___ DATA SHOWN ___
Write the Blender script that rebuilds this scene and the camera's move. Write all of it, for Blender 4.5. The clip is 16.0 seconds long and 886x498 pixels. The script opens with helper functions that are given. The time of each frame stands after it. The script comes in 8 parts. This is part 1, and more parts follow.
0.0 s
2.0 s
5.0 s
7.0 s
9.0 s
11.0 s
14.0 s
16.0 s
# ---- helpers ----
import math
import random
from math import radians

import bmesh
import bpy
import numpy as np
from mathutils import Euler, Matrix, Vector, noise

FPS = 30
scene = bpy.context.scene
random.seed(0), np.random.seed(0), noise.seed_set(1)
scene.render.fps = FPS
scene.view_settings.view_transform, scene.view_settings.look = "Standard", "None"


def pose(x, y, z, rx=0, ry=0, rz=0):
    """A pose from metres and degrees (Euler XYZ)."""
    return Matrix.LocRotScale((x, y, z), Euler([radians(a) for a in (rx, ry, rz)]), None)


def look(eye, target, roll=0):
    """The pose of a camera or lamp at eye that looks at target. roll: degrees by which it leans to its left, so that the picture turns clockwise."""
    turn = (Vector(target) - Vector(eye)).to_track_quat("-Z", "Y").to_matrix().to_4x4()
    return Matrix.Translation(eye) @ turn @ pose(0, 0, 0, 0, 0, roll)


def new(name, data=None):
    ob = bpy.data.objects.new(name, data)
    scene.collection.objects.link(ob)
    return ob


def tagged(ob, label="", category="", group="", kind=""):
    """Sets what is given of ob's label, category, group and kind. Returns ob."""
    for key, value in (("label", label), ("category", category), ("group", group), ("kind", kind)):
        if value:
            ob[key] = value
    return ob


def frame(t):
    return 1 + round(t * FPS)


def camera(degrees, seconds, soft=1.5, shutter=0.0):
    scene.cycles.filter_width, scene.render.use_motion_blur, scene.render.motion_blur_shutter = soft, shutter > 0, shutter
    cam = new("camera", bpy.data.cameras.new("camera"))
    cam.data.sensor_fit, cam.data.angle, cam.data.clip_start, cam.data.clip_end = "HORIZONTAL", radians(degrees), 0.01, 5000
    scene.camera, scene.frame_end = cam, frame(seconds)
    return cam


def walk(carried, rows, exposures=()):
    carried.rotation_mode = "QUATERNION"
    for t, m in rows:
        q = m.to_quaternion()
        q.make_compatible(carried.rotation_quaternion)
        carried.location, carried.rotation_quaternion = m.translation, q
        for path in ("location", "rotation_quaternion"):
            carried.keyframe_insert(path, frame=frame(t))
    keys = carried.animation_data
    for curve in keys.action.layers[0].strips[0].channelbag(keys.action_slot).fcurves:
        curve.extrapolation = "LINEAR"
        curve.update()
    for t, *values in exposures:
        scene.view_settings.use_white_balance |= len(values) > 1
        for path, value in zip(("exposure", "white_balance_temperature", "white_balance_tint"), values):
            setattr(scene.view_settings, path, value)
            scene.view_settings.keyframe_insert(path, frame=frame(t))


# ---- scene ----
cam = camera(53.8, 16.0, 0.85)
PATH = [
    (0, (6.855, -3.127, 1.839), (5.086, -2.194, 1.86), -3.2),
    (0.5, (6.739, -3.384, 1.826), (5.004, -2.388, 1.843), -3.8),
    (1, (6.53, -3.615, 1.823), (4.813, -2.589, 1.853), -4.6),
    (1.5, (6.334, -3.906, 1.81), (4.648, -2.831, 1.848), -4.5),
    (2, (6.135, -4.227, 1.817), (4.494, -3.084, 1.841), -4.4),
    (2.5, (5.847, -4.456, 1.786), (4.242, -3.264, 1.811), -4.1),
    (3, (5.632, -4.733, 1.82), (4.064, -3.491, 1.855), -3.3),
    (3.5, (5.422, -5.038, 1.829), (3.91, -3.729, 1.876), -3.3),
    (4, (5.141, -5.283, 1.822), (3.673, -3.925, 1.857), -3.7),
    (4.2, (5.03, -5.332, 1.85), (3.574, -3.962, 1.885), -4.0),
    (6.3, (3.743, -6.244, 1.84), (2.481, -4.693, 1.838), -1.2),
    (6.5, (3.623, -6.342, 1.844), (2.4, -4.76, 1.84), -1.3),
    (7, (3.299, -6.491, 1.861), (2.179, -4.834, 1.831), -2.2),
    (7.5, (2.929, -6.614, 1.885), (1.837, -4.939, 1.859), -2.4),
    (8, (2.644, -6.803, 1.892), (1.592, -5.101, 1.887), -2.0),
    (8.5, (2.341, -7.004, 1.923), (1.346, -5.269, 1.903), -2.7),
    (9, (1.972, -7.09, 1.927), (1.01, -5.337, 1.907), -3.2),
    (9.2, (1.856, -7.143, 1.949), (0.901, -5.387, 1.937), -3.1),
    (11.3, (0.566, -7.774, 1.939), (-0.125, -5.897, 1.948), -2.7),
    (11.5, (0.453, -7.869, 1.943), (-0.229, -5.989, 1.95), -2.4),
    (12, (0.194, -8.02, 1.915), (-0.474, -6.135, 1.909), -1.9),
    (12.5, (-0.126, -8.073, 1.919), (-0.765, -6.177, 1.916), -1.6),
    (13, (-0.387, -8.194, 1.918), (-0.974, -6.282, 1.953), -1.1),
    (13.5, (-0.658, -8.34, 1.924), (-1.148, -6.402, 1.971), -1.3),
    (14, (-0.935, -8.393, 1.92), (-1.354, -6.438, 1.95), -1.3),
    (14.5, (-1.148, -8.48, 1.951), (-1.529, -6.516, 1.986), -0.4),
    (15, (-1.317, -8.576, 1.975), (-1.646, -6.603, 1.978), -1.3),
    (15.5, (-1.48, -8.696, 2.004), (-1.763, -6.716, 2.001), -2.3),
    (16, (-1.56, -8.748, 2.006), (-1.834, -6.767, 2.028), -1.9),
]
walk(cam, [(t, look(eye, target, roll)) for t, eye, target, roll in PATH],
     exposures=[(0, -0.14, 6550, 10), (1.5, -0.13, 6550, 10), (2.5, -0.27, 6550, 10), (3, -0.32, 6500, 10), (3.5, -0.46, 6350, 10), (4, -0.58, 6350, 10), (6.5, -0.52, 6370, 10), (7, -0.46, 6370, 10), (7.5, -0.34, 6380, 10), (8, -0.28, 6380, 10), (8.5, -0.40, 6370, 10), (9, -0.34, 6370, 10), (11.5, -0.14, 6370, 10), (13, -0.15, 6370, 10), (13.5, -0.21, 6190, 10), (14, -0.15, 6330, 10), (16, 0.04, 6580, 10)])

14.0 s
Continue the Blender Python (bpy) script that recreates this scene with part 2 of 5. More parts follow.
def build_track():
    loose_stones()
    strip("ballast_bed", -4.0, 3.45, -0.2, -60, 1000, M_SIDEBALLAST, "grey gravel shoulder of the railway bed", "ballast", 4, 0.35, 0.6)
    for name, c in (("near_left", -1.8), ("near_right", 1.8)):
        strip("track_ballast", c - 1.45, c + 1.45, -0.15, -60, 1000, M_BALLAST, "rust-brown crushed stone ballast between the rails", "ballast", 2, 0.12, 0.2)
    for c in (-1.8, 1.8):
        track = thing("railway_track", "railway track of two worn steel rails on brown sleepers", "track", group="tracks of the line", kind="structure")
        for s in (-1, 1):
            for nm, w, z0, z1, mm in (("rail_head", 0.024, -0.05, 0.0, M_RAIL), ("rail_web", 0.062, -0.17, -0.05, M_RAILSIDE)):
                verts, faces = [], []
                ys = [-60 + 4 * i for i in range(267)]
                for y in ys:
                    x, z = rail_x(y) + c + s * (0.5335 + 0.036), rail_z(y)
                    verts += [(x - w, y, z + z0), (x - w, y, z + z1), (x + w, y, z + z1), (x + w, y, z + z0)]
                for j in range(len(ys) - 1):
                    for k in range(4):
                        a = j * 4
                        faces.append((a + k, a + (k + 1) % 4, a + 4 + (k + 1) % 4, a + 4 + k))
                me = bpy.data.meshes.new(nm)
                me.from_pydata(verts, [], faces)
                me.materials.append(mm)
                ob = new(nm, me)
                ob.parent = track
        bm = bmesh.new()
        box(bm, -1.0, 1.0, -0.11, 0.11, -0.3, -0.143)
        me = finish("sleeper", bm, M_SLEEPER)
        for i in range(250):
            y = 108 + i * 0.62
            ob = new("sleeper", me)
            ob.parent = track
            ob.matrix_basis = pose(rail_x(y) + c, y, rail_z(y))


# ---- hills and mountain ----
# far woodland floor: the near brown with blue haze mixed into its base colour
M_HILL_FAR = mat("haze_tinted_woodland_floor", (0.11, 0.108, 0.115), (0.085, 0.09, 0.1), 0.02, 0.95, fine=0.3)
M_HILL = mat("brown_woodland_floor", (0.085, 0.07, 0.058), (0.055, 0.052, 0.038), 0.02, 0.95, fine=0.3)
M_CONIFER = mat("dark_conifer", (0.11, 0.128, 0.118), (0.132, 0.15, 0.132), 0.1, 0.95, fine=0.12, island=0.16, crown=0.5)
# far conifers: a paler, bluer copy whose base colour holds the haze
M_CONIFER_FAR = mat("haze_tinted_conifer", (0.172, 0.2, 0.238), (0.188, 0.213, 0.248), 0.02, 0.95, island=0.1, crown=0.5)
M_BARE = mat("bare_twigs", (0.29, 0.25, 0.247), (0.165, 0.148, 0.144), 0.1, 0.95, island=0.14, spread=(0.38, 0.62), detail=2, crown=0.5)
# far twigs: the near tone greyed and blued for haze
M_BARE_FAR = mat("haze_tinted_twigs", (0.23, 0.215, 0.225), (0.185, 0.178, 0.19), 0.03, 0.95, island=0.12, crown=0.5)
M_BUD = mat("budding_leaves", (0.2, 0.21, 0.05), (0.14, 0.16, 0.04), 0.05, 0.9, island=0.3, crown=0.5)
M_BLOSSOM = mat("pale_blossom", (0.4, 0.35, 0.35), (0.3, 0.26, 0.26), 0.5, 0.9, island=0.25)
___
Find how many lines in the records contain the string "radians", then give the number alone.

EXERCISE ANSWER
3